(Dataset items)

>> Start

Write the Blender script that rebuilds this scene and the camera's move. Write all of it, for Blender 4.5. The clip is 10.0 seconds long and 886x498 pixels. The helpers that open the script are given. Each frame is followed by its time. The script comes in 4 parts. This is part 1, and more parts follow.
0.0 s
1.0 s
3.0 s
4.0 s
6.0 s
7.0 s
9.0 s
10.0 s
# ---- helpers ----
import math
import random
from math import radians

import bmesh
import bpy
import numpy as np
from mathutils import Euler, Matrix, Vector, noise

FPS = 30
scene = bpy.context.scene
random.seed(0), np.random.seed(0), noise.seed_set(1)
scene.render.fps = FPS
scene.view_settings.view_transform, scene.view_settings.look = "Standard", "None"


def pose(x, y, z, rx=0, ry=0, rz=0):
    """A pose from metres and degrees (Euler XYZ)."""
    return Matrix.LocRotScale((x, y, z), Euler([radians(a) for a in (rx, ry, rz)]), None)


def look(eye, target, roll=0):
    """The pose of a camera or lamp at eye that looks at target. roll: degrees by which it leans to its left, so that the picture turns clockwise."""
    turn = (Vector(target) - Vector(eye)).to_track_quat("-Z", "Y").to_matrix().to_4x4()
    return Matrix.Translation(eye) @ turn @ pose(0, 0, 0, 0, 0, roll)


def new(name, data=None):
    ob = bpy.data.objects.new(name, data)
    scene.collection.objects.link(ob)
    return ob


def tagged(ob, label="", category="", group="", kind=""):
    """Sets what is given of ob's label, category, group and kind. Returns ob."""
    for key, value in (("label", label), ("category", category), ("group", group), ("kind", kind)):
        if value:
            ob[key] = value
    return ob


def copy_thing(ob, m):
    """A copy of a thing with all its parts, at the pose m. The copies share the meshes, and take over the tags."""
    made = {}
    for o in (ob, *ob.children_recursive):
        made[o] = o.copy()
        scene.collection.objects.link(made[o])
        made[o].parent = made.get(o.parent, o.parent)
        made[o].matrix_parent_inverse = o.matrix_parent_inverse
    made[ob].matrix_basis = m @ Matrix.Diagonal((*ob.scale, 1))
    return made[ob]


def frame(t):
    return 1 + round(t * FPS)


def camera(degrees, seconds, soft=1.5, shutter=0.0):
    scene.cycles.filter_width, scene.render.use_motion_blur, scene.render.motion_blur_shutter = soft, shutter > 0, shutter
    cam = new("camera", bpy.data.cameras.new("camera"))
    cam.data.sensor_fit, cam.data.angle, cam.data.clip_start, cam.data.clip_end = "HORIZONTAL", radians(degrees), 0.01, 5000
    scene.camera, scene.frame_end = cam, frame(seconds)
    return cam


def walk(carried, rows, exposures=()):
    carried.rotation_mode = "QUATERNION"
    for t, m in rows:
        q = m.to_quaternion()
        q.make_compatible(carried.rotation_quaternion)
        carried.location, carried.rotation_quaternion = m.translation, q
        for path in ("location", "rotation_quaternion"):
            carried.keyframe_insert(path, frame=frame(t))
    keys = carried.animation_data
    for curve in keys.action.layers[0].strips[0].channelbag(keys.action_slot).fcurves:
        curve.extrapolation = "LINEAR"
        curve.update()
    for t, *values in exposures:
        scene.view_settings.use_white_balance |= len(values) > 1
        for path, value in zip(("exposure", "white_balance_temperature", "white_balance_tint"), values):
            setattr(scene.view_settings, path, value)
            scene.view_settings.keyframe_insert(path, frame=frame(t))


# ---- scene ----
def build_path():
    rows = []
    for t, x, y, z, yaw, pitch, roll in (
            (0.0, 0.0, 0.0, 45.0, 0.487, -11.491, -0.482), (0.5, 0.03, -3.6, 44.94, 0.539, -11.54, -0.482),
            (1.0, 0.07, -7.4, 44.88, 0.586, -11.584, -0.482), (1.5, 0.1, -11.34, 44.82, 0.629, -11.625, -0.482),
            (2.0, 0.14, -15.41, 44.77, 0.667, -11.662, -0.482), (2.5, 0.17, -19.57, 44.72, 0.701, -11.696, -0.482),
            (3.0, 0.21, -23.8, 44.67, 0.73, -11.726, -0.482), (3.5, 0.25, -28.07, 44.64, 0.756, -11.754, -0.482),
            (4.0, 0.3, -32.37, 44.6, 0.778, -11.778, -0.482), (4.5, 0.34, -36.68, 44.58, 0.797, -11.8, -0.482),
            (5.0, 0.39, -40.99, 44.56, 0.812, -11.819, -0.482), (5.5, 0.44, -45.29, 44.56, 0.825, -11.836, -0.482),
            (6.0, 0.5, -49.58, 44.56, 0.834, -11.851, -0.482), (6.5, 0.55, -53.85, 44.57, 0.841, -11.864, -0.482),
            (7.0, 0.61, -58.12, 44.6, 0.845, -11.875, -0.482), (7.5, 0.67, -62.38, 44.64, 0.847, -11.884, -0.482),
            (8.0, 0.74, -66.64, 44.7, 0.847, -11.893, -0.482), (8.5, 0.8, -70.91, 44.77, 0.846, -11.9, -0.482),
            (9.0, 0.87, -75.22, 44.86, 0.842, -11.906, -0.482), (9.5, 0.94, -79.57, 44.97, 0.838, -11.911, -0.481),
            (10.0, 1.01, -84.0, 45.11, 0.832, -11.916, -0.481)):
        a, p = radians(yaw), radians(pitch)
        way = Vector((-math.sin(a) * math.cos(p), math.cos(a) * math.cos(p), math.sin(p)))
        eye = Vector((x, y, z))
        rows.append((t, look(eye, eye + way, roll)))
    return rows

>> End
>> Start

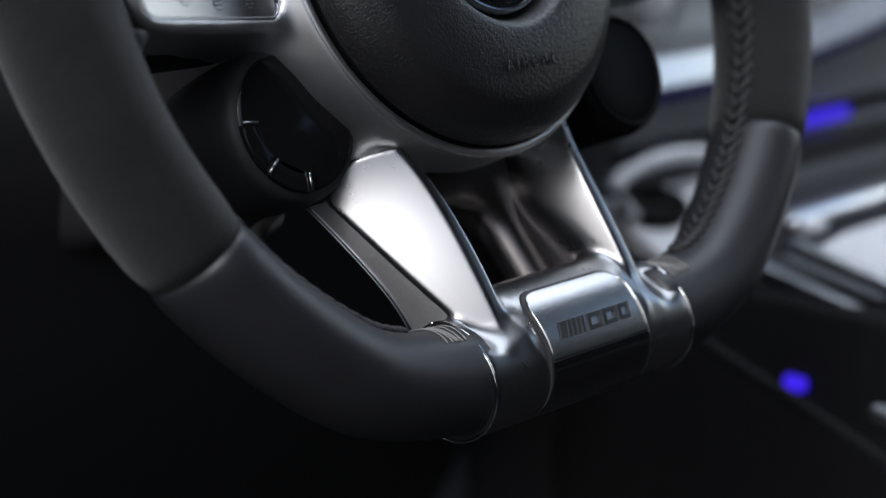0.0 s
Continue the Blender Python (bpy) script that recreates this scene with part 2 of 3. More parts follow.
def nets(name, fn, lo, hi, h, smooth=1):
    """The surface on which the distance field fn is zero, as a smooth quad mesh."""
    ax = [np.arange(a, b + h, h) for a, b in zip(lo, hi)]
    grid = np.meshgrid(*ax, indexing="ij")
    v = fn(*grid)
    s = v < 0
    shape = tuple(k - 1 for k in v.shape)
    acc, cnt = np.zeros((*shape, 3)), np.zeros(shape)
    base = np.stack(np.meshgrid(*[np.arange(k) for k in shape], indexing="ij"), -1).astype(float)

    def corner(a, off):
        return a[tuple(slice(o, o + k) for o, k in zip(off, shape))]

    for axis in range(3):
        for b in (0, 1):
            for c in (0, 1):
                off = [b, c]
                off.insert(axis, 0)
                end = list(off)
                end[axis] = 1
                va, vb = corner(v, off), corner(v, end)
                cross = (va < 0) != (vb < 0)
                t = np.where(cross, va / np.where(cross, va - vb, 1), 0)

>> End

▸ WHAT NEEDS TO BE DONE:
Take exactly the lines from the one containing "scene = bpy.context.scene" through the one containing "radians(degrees), 0.01, 5000" in the data above, and output them with nothing added.

▸ SOLUTION BELOW:
scene = bpy.context.scene
random.seed(0), np.random.seed(0), noise.seed_set(1)
scene.render.fps = FPS
scene.view_settings.view_transform, scene.view_settings.look = "Standard", "None"


def pose(x, y, z, rx=0, ry=0, rz=0):
    """A pose from metres and degrees (Euler XYZ)."""
    return Matrix.LocRotScale((x, y, z), Euler([radians(a) for a in (rx, ry, rz)]), None)


def look(eye, target, roll=0):
    """The pose of a camera or lamp at eye that looks at target. roll: degrees by which it leans to its left, so that the picture turns clockwise."""
    turn = (Vector(target) - Vector(eye)).to_track_quat("-Z", "Y").to_matrix().to_4x4()
    return Matrix.Translation(eye) @ turn @ pose(0, 0, 0, 0, 0, roll)


def new(name, data=None):
    ob = bpy.data.objects.new(name, data)
    scene.collection.objects.link(ob)
    return ob


def tagged(ob, label="", category="", group="", kind=""):
    """Sets what is given of ob's label, category, group and kind. Returns ob."""
    for key, value in (("label", label), ("category", category), ("group", group), ("kind", kind)):
        if value:
            ob[key] = value
    return ob


def copy_thing(ob, m):
    """A copy of a thing with all its parts, at the pose m. The copies share the meshes, and take over the tags."""
    made = {}
    for o in (ob, *ob.children_recursive):
        made[o] = o.copy()
        scene.collection.objects.link(made[o])
        made[o].parent = made.get(o.parent, o.parent)
        made[o].matrix_parent_inverse = o.matrix_parent_inverse
    made[ob].matrix_basis = m @ Matrix.Diagonal((*ob.scale, 1))
    return made[ob]


def frame(t):
    return 1 + round(t * FPS)


def camera(degrees, seconds, soft=1.5, shutter=0.0):
    scene.cycles.filter_width, scene.render.use_motion_blur, scene.render.motion_blur_shutter = soft, shutter > 0, shutter
    cam = new("camera", bpy.data.cameras.new("camera"))
    cam.data.sensor_fit, cam.data.angle, cam.data.clip_start, cam.data.clip_end = "HORIZONTAL", radians(degrees), 0.01, 5000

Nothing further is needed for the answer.